§ **Objective**
Exclude all pictures, then copy each of the records exactly as written.
━━━━━ Supplied records
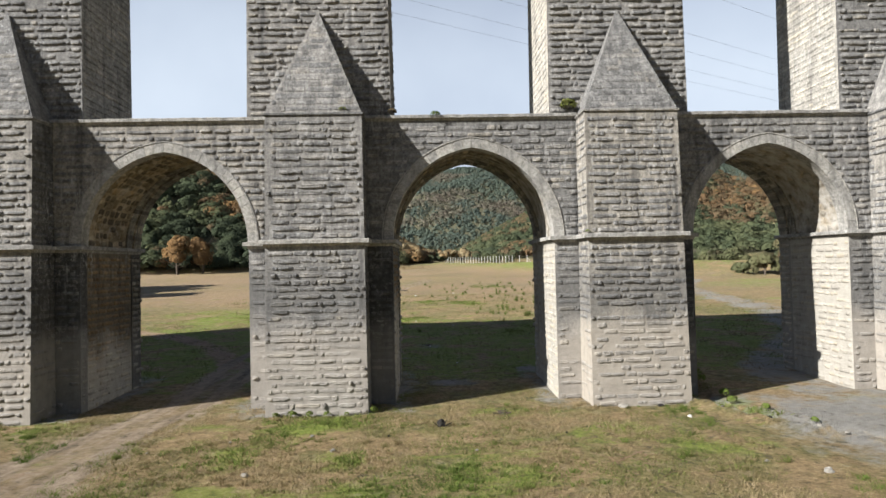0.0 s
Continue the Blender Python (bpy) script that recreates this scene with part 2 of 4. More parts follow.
def foliage(name, stops, vary, soft=True):
    m = Mat(name, 0.85)
    m.p.inputs["Specular IOR Level"].default_value = 0.08
    c = m.ramp(m.attr("tint"), stops)
    r = m.geo.outputs["Random Per Island"]
    c = m.mix(1.0, c, m.ramp(r, [(0.0, (1 - vary,) * 3), (1.0, (1 + vary, 1 + vary, 1 + vary * 0.8))]), "MULTIPLY")
    m.colour(c)
    n = m.t.nodes.new("ShaderNodeAttribute")
    n.attribute_name = "facing"
    if soft:
        m.link(n.outputs["Vector"], m.p.inputs["Normal"])
    # leaves let a good part of the light through
    t = m.t.nodes.new("ShaderNodeBsdfTranslucent")
    m.link(c, t.inputs["Color"])
    s = m.t.nodes.new("ShaderNodeMixShader")
    s.inputs[0].default_value = 0.28
    if soft:
        m.link(n.outputs["Vector"], t.inputs["Normal"])
    m.link(m.p.outputs[0], s.inputs[1])
    m.link(t.outputs[0], s.inputs[2])
    m.link(s.outputs[0], m.t.nodes["Material Output"].inputs[0])
    return m.m


FOLIAGE = foliage("foliage", [(0.0, (0.039, 0.051, 0.033)), (0.25, (0.084, 0.102, 0.056)), (0.45, (0.140, 0.146, 0.074)), (0.60, (0.14, 0.109, 0.066)),
                              (0.78, (0.182, 0.115, 0.062)), (0.90, (0.262, 0.160, 0.070)), (1.0, (0.325, 0.27, 0.165))], 0.10)
# Bluish and lightened: distance haze is mixed into the leaf colour.
HAZED_FOLIAGE = foliage("hazed_foliage", [(0.0, (0.082, 0.108, 0.094)), (0.3, (0.102, 0.126, 0.096)), (0.5, (0.124, 0.134, 0.096)), (0.62, (0.160, 0.134, 0.108)), (1.0, (0.21, 0.158, 0.116))], 0.05)
GRASS = foliage("grass_blades", [(0.0, (0.055, 0.086, 0.02)), (0.35, (0.125, 0.170, 0.038)), (0.55, (0.148, 0.14, 0.058)), (0.8, (0.225, 0.175, 0.095)), (1.0, (0.36, 0.285, 0.175))], 0.25, False)


def plain(name, a, b, scale, rough=0.85, relief=0.01):
    m = Mat(name, rough)
    m.colour(m.mix(m.rng(m.noise(scale, 5, 0.65), 0.3, 0.7), a, b))
    m.bump(m.noise(scale * 3, 5, 0.7), relief, 0.7)
    return m.m


BARK = plain("bark", (0.055, 0.043, 0.031), (0.14, 0.117, 0.094), 6)
EARTH = plain("dry_earth", (0.20, 0.148, 0.098), (0.33, 0.258, 0.18), 0.8, 0.95, 0.03)
CONCRETE = plain("fence_concrete", (0.39, 0.382, 0.359), (0.562, 0.554, 0.53), 5)


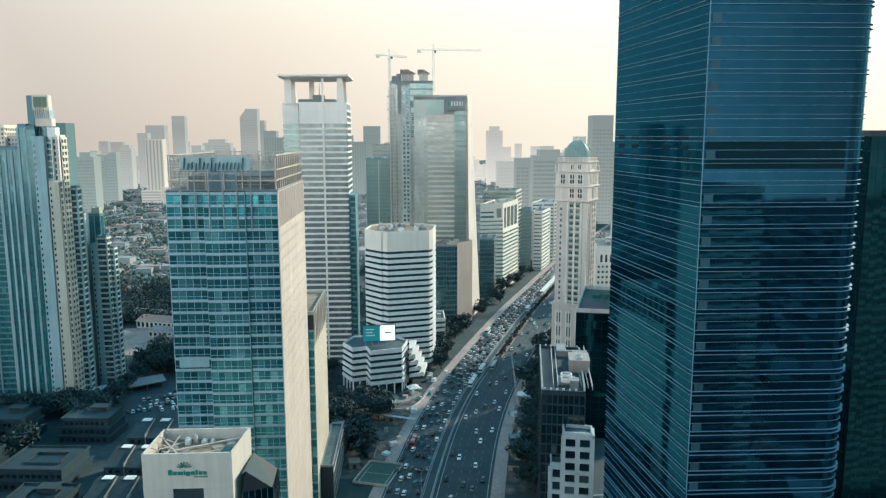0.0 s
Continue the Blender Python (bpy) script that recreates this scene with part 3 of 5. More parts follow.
# ---- low white terraced block on columns, with a screen on its roof ----
def terraced_block():
    t = thing("terraced_block", "low white terraced office block standing on slim columns", "office building")
    base = [(-42.6, 446.0), (-35.6, 433.0), (-27.2, 436.0), (-24.2, 425.8), (-5.0, 431.5), (-1.6, 450), (-12, 464), (-37, 462)]
    n = len(base)
    shell(t, inset(base, 0.06), 7.0, 26.2, DARK, ROOF, 0)
    bm = bmesh.new()
    prism(bm, inset(base, 0.3), 0, 7.0)
    part("ground_storey", bm, DARK, t)
    for k in range(6):
        z = 6.4 + k * 3.75
        bm = bmesh.new()
        pp = inset(base, 0.008 * k)
        if k < 5:
            prism(bm, pp, z, z + 2.0)
            part("floor_band", bm, WHITE, t)
        else:
            bm.free()
            for i in range(n):
                m, w = edge_frame(pp[i], pp[(i + 1) % n], 24.8)
                bm = bmesh.new()
                box(bm, 0, w, 0, 0.5, 0, 2.6)
                part("parapet", bm, WHITE, t, m=m)
        if k < 5:
            ip = inset(base, 0.058)
            for i in range(n):
                c = max(3, int((Vector(ip[i]) - Vector(ip[(i + 1) % n])).length / 2.0))
                facade(t, ip[i], ip[(i + 1) % n], z + 2.0, z + 3.75, 1, c, GLASS_DIM)
    for i in range(n):
        a, b = inset(base, 0.04)[i], inset(base, 0.04)[(i + 1) % n]
        k = max(2, int((Vector(a) - Vector(b)).length / 4.6))
        for j in range(k):
            x, y = a[0] + (b[0] - a[0]) * j / k, a[1] + (b[1] - a[1]) * j / k
            bm = bmesh.new()
            box(bm, x - 0.4, x + 0.4, y - 0.4, y + 0.4, 0, 6.4)
            part("column", bm, WHITE, t)
    # stepped link to the striped block
    for k in range(5):
        r = 7.5 - 1.7 * k
        z = 6.4 + 3.75 * k
        bm = bmesh.new()
        prism(bm, [(-1.5, 440), (r, 443), (r + 2.5, 464), (-1.5, 464)], z, z + 2.0)
        part("stair_terrace", bm, WHITE, t)
        bm = bmesh.new()
        prism(bm, [(-1.5, 441), (r - 1, 444), (r + 1, 463.5), (-1.5, 463.5)], z - 1.75, z - 0.004)
        part("terrace_recess", bm, DARK, t)
        bm = bmesh.new()
        box(bm, r - 2.2, r - 0.4, 441.0, 442.6, z + 2.0, z + 3.1)
        part("planter", bm, WHITE, t)
    s = thing("rooftop_screen", "large advertising screen, green and white, on steel legs", "billboard")
    m = pose(-19.5, 440, 26.4, 0, 0, 8)
    s.matrix_world = m
    bm = bmesh.new()
    box(bm, -10, 10, -0.3, 0.6, 3.0, 13.2)
    case = part("screen_case", bm, DARK, s)
    bm = bmesh.new()
    box(bm, -9.6, 0.6, -0.36, -0.31, 3.4, 12.8)
    part("screen_green", bm, glow("screen_green", (0.015, 0.20, 0.21), 0.35), case, "lit green half of the screen")
    bm = bmesh.new()
    box(bm, 0.6, 9.6, -0.36, -0.31, 3.4, 12.8)
    part("screen_white", bm, glow("screen_white", (0.85, 0.9, 0.9), 0.7), case, "lit white half of the screen")
    for k, (x, z, w) in enumerate(((-8, 10.2, 5), (-8, 8.4, 4), (-8, 6.6, 5.4), (3.5, 8.0, 4))):
        bm = bmesh.new()
        box(bm, x, x + w, -0.39, -0.365, z, z + 0.7)
        part("screen_bar", bm, (WHITE, WHITE, WHITE, DARK)[k], case)
    for x in (-8, -4, 0, 4, 8):
        bm = bmesh.new()
        beam(bm, (x, 0.3, 0), (x, 0.3, 3), 0.35)
        beam(bm, (x, 3.4, 0), (x, 0.5, 9), 0.25)
        part("leg", bm, STEEL, s)
    return t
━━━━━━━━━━
§ **Exercise solution**
0.0 s
Continue the Blender Python (bpy) script that recreates this scene with part 2 of 4. More parts follow.
def foliage(name, stops, vary, soft=True):
    m = Mat(name, 0.85)
    m.p.inputs["Specular IOR Level"].default_value = 0.08
    c = m.ramp(m.attr("tint"), stops)
    r = m.geo.outputs["Random Per Island"]
    c = m.mix(1.0, c, m.ramp(r, [(0.0, (1 - vary,) * 3), (1.0, (1 + vary, 1 + vary, 1 + vary * 0.8))]), "MULTIPLY")
    m.colour(c)
    n = m.t.nodes.new("ShaderNodeAttribute")
    n.attribute_name = "facing"
    if soft:
        m.link(n.outputs["Vector"], m.p.inputs["Normal"])
    # leaves let a good part of the light through
    t = m.t.nodes.new("ShaderNodeBsdfTranslucent")
    m.link(c, t.inputs["Color"])
    s = m.t.nodes.new("ShaderNodeMixShader")
    s.inputs[0].default_value = 0.28
    if soft:
        m.link(n.outputs["Vector"], t.inputs["Normal"])
    m.link(m.p.outputs[0], s.inputs[1])
    m.link(t.outputs[0], s.inputs[2])
    m.link(s.outputs[0], m.t.nodes["Material Output"].inputs[0])
    return m.m


FOLIAGE = foliage("foliage", [(0.0, (0.039, 0.051, 0.033)), (0.25, (0.084, 0.102, 0.056)), (0.45, (0.140, 0.146, 0.074)), (0.60, (0.14, 0.109, 0.066)),
                              (0.78, (0.182, 0.115, 0.062)), (0.90, (0.262, 0.160, 0.070)), (1.0, (0.325, 0.27, 0.165))], 0.10)
# Bluish and lightened: distance haze is mixed into the leaf colour.
HAZED_FOLIAGE = foliage("hazed_foliage", [(0.0, (0.082, 0.108, 0.094)), (0.3, (0.102, 0.126, 0.096)), (0.5, (0.124, 0.134, 0.096)), (0.62, (0.160, 0.134, 0.108)), (1.0, (0.21, 0.158, 0.116))], 0.05)
GRASS = foliage("grass_blades", [(0.0, (0.055, 0.086, 0.02)), (0.35, (0.125, 0.170, 0.038)), (0.55, (0.148, 0.14, 0.058)), (0.8, (0.225, 0.175, 0.095)), (1.0, (0.36, 0.285, 0.175))], 0.25, False)


def plain(name, a, b, scale, rough=0.85, relief=0.01):
    m = Mat(name, rough)
    m.colour(m.mix(m.rng(m.noise(scale, 5, 0.65), 0.3, 0.7), a, b))
    m.bump(m.noise(scale * 3, 5, 0.7), relief, 0.7)
    return m.m


BARK = plain("bark", (0.055, 0.043, 0.031), (0.14, 0.117, 0.094), 6)
EARTH = plain("dry_earth", (0.20, 0.148, 0.098), (0.33, 0.258, 0.18), 0.8, 0.95, 0.03)
CONCRETE = plain("fence_concrete", (0.39, 0.382, 0.359), (0.562, 0.554, 0.53), 5)


0.0 s
Continue the Blender Python (bpy) script that recreates this scene with part 3 of 5. More parts follow.
# ---- low white terraced block on columns, with a screen on its roof ----
def terraced_block():
    t = thing("terraced_block", "low white terraced office block standing on slim columns", "office building")
    base = [(-42.6, 446.0), (-35.6, 433.0), (-27.2, 436.0), (-24.2, 425.8), (-5.0, 431.5), (-1.6, 450), (-12, 464), (-37, 462)]
    n = len(base)
    shell(t, inset(base, 0.06), 7.0, 26.2, DARK, ROOF, 0)
    bm = bmesh.new()
    prism(bm, inset(base, 0.3), 0, 7.0)
    part("ground_storey", bm, DARK, t)
    for k in range(6):
        z = 6.4 + k * 3.75
        bm = bmesh.new()
        pp = inset(base, 0.008 * k)
        if k < 5:
            prism(bm, pp, z, z + 2.0)
            part("floor_band", bm, WHITE, t)
        else:
            bm.free()
            for i in range(n):
                m, w = edge_frame(pp[i], pp[(i + 1) % n], 24.8)
                bm = bmesh.new()
                box(bm, 0, w, 0, 0.5, 0, 2.6)
                part("parapet", bm, WHITE, t, m=m)
        if k < 5:
            ip = inset(base, 0.058)
            for i in range(n):
                c = max(3, int((Vector(ip[i]) - Vector(ip[(i + 1) % n])).length / 2.0))
                facade(t, ip[i], ip[(i + 1) % n], z + 2.0, z + 3.75, 1, c, GLASS_DIM)
    for i in range(n):
        a, b = inset(base, 0.04)[i], inset(base, 0.04)[(i + 1) % n]
        k = max(2, int((Vector(a) - Vector(b)).length / 4.6))
        for j in range(k):
            x, y = a[0] + (b[0] - a[0]) * j / k, a[1] + (b[1] - a[1]) * j / k
            bm = bmesh.new()
            box(bm, x - 0.4, x + 0.4, y - 0.4, y + 0.4, 0, 6.4)
            part("column", bm, WHITE, t)
    # stepped link to the striped block
    for k in range(5):
        r = 7.5 - 1.7 * k
        z = 6.4 + 3.75 * k
        bm = bmesh.new()
        prism(bm, [(-1.5, 440), (r, 443), (r + 2.5, 464), (-1.5, 464)], z, z + 2.0)
        part("stair_terrace", bm, WHITE, t)
        bm = bmesh.new()
        prism(bm, [(-1.5, 441), (r - 1, 444), (r + 1, 463.5), (-1.5, 463.5)], z - 1.75, z - 0.004)
        part("terrace_recess", bm, DARK, t)
        bm = bmesh.new()
        box(bm, r - 2.2, r - 0.4, 441.0, 442.6, z + 2.0, z + 3.1)
        part("planter", bm, WHITE, t)
    s = thing("rooftop_screen", "large advertising screen, green and white, on steel legs", "billboard")
    m = pose(-19.5, 440, 26.4, 0, 0, 8)
    s.matrix_world = m
    bm = bmesh.new()
    box(bm, -10, 10, -0.3, 0.6, 3.0, 13.2)
    case = part("screen_case", bm, DARK, s)
    bm = bmesh.new()
    box(bm, -9.6, 0.6, -0.36, -0.31, 3.4, 12.8)
    part("screen_green", bm, glow("screen_green", (0.015, 0.20, 0.21), 0.35), case, "lit green half of the screen")
    bm = bmesh.new()
    box(bm, 0.6, 9.6, -0.36, -0.31, 3.4, 12.8)
    part("screen_white", bm, glow("screen_white", (0.85, 0.9, 0.9), 0.7), case, "lit white half of the screen")
    for k, (x, z, w) in enumerate(((-8, 10.2, 5), (-8, 8.4, 4), (-8, 6.6, 5.4), (3.5, 8.0, 4))):
        bm = bmesh.new()
        box(bm, x, x + w, -0.39, -0.365, z, z + 0.7)
        part("screen_bar", bm, (WHITE, WHITE, WHITE, DARK)[k], case)
    for x in (-8, -4, 0, 4, 8):
        bm = bmesh.new()
        beam(bm, (x, 0.3, 0), (x, 0.3, 3), 0.35)
        beam(bm, (x, 3.4, 0), (x, 0.5, 9), 0.25)
        part("leg", bm, STEEL, s)
    return t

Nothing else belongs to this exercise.